Os efeitos de tal ambiente estão bem evidentes no nosso sistema de saúde que, numa corrida contra o tempo e com recursos humanos insuficientes, tem condenado pacientes ao isolamento mais indigno. Diz o povo que “o que não se vê, não se sente”, e a verdade é que as rígidas regras impostas nos últimos meses privaram familiares e amigos de conhecer com real clareza aquilo que se vive, dia após dia, entre as quatro paredes de um hospital.
O rápido avanço tecnológico no campo da medicina tem inebriado a confiança de profissionais e de pacientes, com os olhos postos numa esperança de invencibilidade técnica face às vulnerabilidades – ou “obsessão terapêutica”, como lhe chamava o Professor Daniel Serrão (1928-2017). Contudo, concentrar toda a atenção nos aspectos técnicos pode levar à desvalorização dos aspectos imateriais que tanto influenciam a saúde do paciente.
Pensar sobre os nossos cuidados de saúde exige coragem para fazer frente à politização das administrações e a alguns postulados ideológicos que tendem a inquinar o debate. Mas o debate sobre o sistema de saúde não se reduz apenas a questões de reestruturação material. É igualmente importante, num domínio algo imaterial, pensar em revalorizar a vocação humanista deste sector.
Claro que os dois domínios são inseparáveis e influenciam-se mutuamente. É impossível aspirar a um sistema que acompanhe integralmente as necessidades do indivíduo ao longo de todas as etapas da sua vida, quando sabemos que o actual sistema deixa milhares de cidadãos sem médico de família e sem o mais modesto contacto com prestadores privados. Ou, na mesma linha, é difícil ambicionar proximidade e compreensão psicológica e espiritual, sem pensar também em mudanças no plano material que promovam a soberania do utente, a responsabilização de todos os agentes e o incremento da qualidade do serviço.
Posto isto, foquemo-nos agora na importância do humanismo e das conexões humanas na saúde, pois têm sido gravemente desconsideradas nas opções governativas dos últimos meses.
Os portugueses já se acostumaram a aceitar um certo paternalismo no domínio da saúde, resignados à falta de alternativas num sistema sem competição: esperando anos por uma consulta decisiva, tolerando que existam privilégios para funcionários públicos no acesso a cuidados, e até, por exemplo, não ousando tecer comentários valorativos sobre os profissionais de saúde com que se cruzam.
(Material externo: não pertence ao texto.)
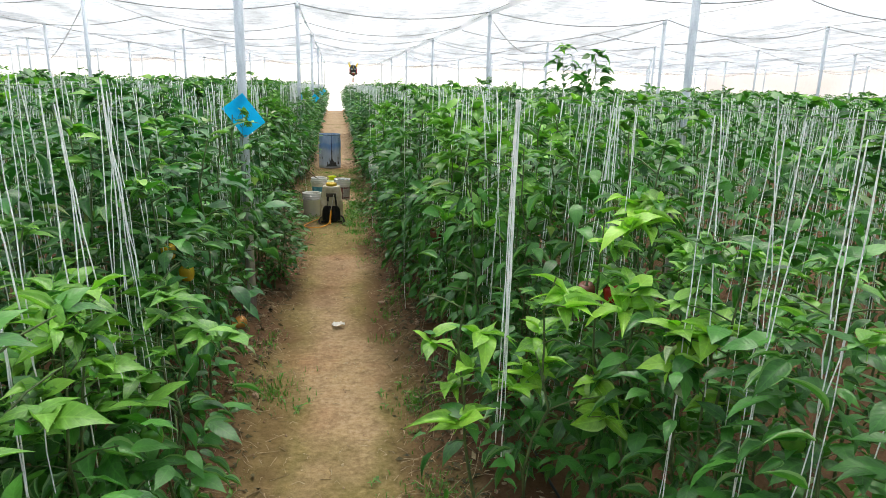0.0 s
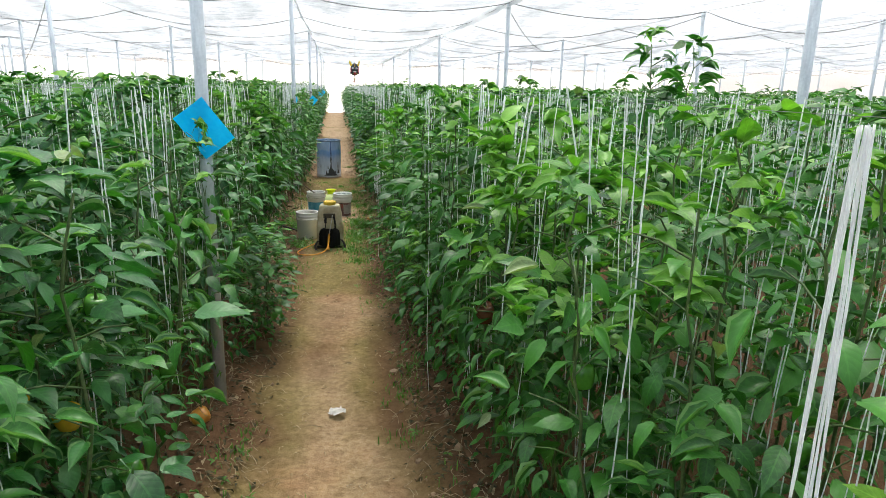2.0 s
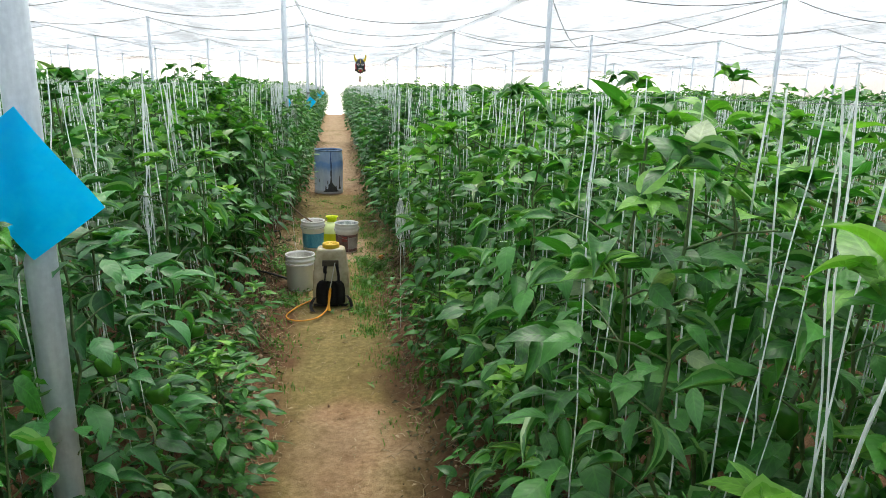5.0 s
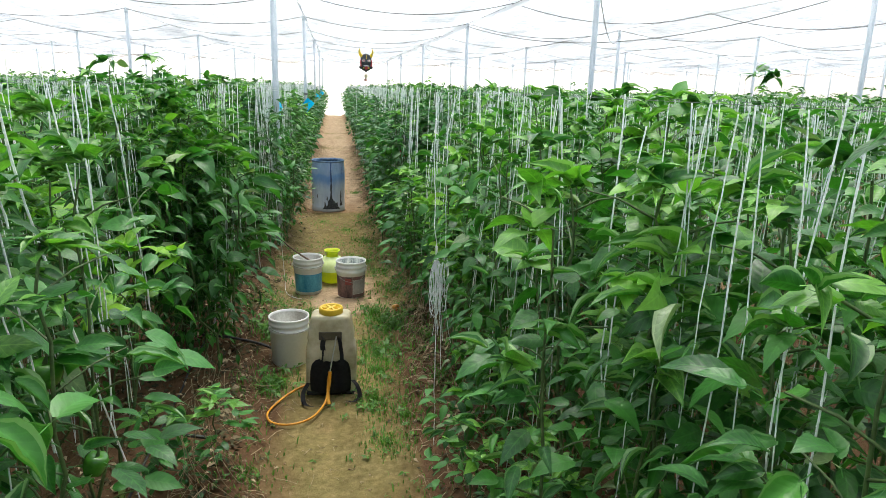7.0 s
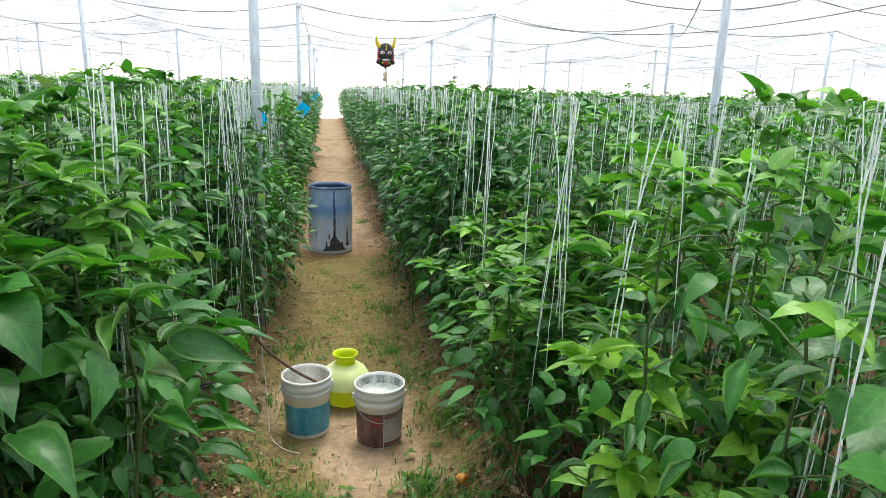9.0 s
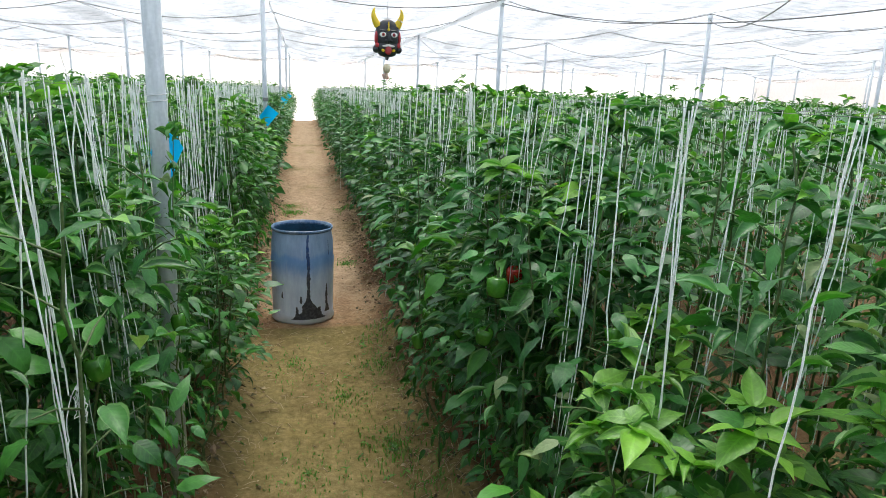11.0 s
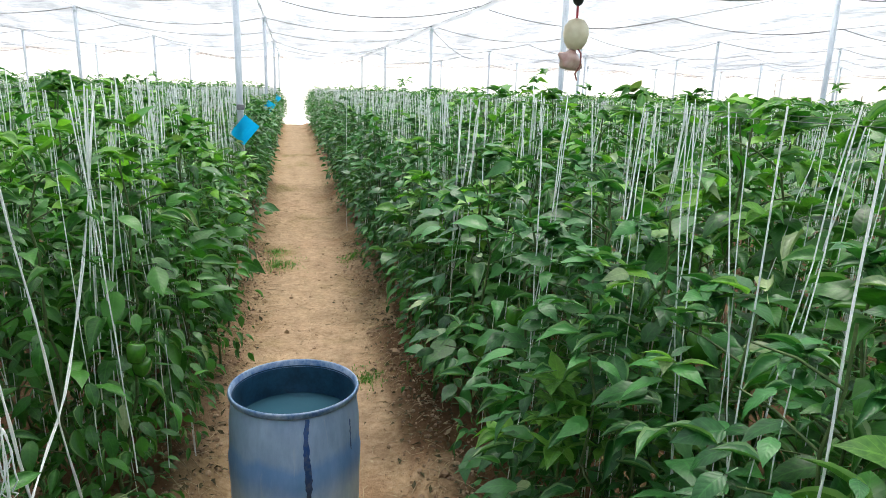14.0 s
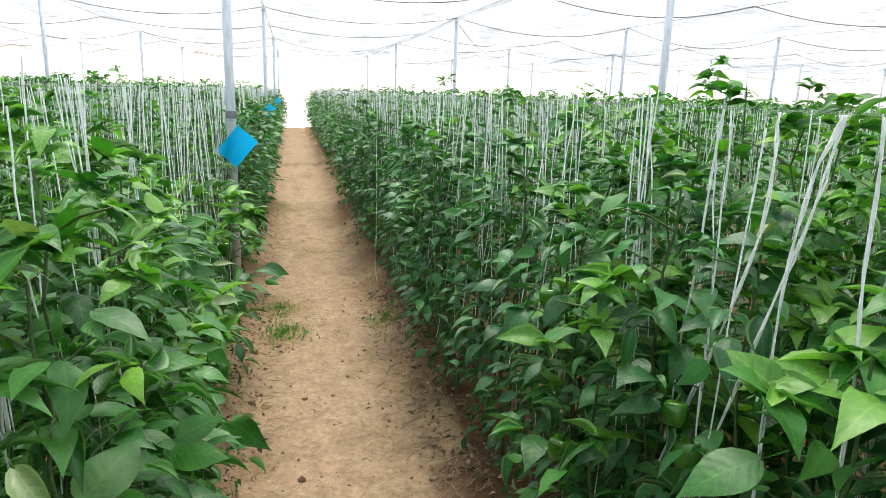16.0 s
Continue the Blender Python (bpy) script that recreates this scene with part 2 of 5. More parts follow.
def join(arrays):
    vs, fs, n = [], [], 0
    for v, f in arrays:
        vs.append(v)
        fs.append(f + n)
        n += len(v)
    return np.concatenate(vs), np.concatenate(fs)


def tube(name, points, radii, mat, parent=None, sides=8, label="", m=None):
    v, f = tube_arrays(points, radii, sides)
    ob = link(name, mesh_np(name, v, f), mat, parent, m)
    if label:
        ob["label"] = label
    return ob


def lathe(profile, segs=48, lobes=0, depth=0.0):
    """A bmesh turned from (radius, height) pairs; closed where the radius is 0."""
    bm = bmesh.new()
    rings = []
    for r, z in profile:
        if r <= 1e-6:
            rings.append([bm.verts.new((0, 0, z))])
        else:
            rings.append([bm.verts.new((r * (1 + depth * math.cos(lobes * a)) * math.cos(a), r * (1 + depth * math.cos(lobes * a)) * math.sin(a), z))
                          for a in [2 * math.pi * k / segs for k in range(segs)]])
    for lo, hi in zip(rings, rings[1:]):
        for k in range(segs):
            q = [lo[k % len(lo)], lo[(k + 1) % len(lo)], hi[(k + 1) % len(hi)], hi[k % len(hi)]]
            q = [x for n, x in enumerate(q) if x not in q[:n]]
            if len(q) > 2:
                bm.faces.new(q)
    return bm


def box(size, centre=(0, 0, 0), edge=0.0, segs=2):
    bm = bmesh.new()
    bmesh.ops.create_cube(bm, size=1.0)
    bmesh.ops.scale(bm, vec=size, verts=bm.verts)
    if edge:
        bmesh.ops.bevel(bm, geom=bm.edges[:], offset=edge, segments=segs, profile=0.5, affect="EDGES")
    bmesh.ops.translate(bm, vec=centre, verts=bm.verts)
    return bm


def smooth_curve(points, steps=8):
    """A Catmull-Rom curve through the points."""
    p = np.asarray([points[0], *points, points[-1]], float)
    out = []
    for k in range(1, len(p) - 2):
        for t in np.linspace(0, 1, steps, endpoint=False):
            out.append(0.5 * (2 * p[k] + (p[k + 1] - p[k - 1]) * t + (2 * p[k - 1] - 5 * p[k] + 4 * p[k + 1] - p[k + 2]) * t * t
                              + (3 * p[k] - p[k - 1] - 3 * p[k + 1] + p[k + 2]) * t ** 3))
    return np.array(out + [p[-2]])


# ---------------------------------------------------------------- plan
# Y0 lies far back, out of view, so added roof lights south-facing sides
X0, X1, Y0, Y1 = -36.4, 31.6, -12.0, 54.2
COLUMNS = [-0.42 + 4.0 * k for k in range(-8, 8)]
BAYS = [6.15 + 8.5 * k for k in range(0, 6)]
ROOF = 3.66
BEDS_LEFT = [-0.67 - 1.333 * k for k in range(26)]
BEDS_RIGHT = [1.33 + 1.333 * k for k in range(22)]
BEDS = sorted(BEDS_LEFT + BEDS_RIGHT)


def bed_lift(x):
    """Height of the raised beds across the house."""
    d = min(abs(x - b) for b in BEDS)
    return 0.11 * max(0.0, min(1.0, (0.52 - d) / 0.2))


# ---------------------------------------------------------------- ground
weed_spots = [(0.62, 10.9, 260, 0.22, 0.06), (0.72, 11.7, 120, 0.18, 0.06), (0.75, 10.2, 140, 0.2, 0.06), (-0.14, 10.75, 220, 0.14, 0.08), (-0.08, 11.75, 330, 0.16, 0.1), (0.72, 15.2, 200, 0.22, 0.05), (0.5, 14.4, 120, 0.3, 0.04),
              (-0.1, 14.3, 150, 0.2, 0.06), (0.0, 22.9, 220, 0.18, 0.05), (-0.05, 23.6, 120, 0.16, 0.04), (0.75, 9.2, 120, 0.2, 0.05), (-0.2, 9.6, 120, 0.2, 0.05), (0.85, 4.4, 100, 0.15, 0.06), (-0.12, 4.7, 140, 0.18, 0.06),
              (0.9, 23.0, 90, 0.12, 0.06), (0.8, 3.3, 120, 0.18, 0.05), (-0.2, 12.4, 150, 0.25, 0.05), (0.7, 12.0, 130, 0.2, 0.05), (0.1, 11.5, 120, 0.3, 0.04), (0.85, 13.6, 100, 0.15, 0.06), (1.05, 11.4, 140, 0.2, 0.06), (1.1, 12.4, 140, 0.2, 0.06), (1.05, 10.6, 120, 0.2, 0.06), (-0.35, 12.3, 160, 0.2, 0.05),
              (0.62, 11.25, 260, 0.16, 0.08), (0.8, 11.9, 260, 0.16, 0.09), (0.66, 12.25, 220, 0.15, 0.07), (0.9, 12.9, 160, 0.14, 0.09), (0.55, 10.45, 200, 0.14, 0.06), (-0.2, 11.6, 200, 0.12, 0.1), (0.02, 12.15, 220, 0.14, 0.07),
              (0.6, 9.9, 160, 0.14, 0.05), (0.66, 14.2, 200, 0.2, 0.05), (0.2, 15.0, 140, 0.25, 0.03), (0.45, 15.9, 160, 0.25, 0.03), (0.1, 16.5, 120, 0.2, 0.03), (0.78, 16.4, 140, 0.15, 0.04), (0.7, 19.6, 120, 0.12, 0.04), (0.3, 19.5, 50, 0.2, 0.02), (0.05, 19.3, 60, 0.15, 0.03)]
gx = sorted(set([-3000, -900, -200, -60, -30] + list(np.round(np.arange(X0, -1.3, 0.222), 3)) + list(np.round(np.arange(-1.3, 2.0, 0.055), 3))
                + list(np.round(np.arange(2.0, X1, 0.222), 3)) + [40, 70, 220, 900, 3000]))
gy = sorted(set([-3000, -900, -200, -40, -12, -10, -7.5, -5] + list(np.round(np.arange(-2.6, 2.0, 0.15), 3)) + list(np.round(np.arange(2.0, 25, 0.055), 3)) + list(np.round(np.arange(25, 30, 0.1), 3)) + list(np.round(np.arange(30, Y1, 0.4), 3)) + [58, 75, 150, 400, 1200, 3000]))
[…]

Mesmo assim, nada pode preparar um paciente e os seus familiares para a insensatez das restrições contraditórias e arbitrárias que têm sido decretas sob a justificação de combate à pandemia.
Em vez de abrir oportunidades para que os pacientes sejam devidamente acompanhados e confortados, através do envolvimento familiar, o nosso sistema impessoal contribui para reduzir o bem-estar e encurtar vidas, ao limitar o contacto com afecto e rostos familiares.
Uns conhecerão melhor do que outros a ingrata realidade em que visitas são negadas ao longo de semanas consecutivas, visitas são canceladas depois de agendadas, frustrando expectativas dos internados, os telefonemas não são atendidos e a comunicação entre profissionais de saúde e família fica tantas vezes adiada. Em tal situação, qualquer pessoa acabará por se sentir cobaia indefesa, pela terrível fatalidade de ficar refém de um internamento. E o que dizer de todos aqueles a quem foi negada a última despedida?
Perante condições tão adversas, talvez este seja um momento oportuno para entender que, na maioria dos casos, a redenção de muitas pessoas em sofrimento deve-se à acção meritória de quem dá o que tem e o que não tem, por dedicação e empatia, e não por mérito de alegadas boas intenções políticas. Intenções com carga ideológica que tratam os utentes com condescendência e distância, retirando-lhes poder de decisão e poder aquisitivo. Apesar de todas as disfuncionalidades, da insuficiência de meios, da politização do sector, da desmoralização dos profissionais de saúde e da aplicação de restrições absurdas, ainda vai sendo encontrado algum humanismo e bom senso graças a todos os que trabalham com sentido de compromisso.
Por tudo isto, importa favorecer um sistema que dê centralidade à relação entre médico e paciente, que considere os pacientes em toda a sua plenitude e que não os prive das relações humanas que lhes dão sentido e alento.
Nas palavras de Walter Osswald (“Uma Medicina para a nova década?”, 2010): “respeitar os direitos do doente implica igualmente proporcionar-lhe condições materiais e espirituais que tornem menos penosa a sua situação e que não acrescentem à doença o desconforto, a falta de privacidade, o isolamento, as privações. A humanização começa, obviamente, pela interiorização destas noções, pela assunção deste compromisso: o doente como razão de ser, justificação e honra da profissão de saúde, aquele a quem é devido respeito, solidariedade, compaixão, serviço de qualidade.”
A autora escreve de acordo com a antiga ortografia.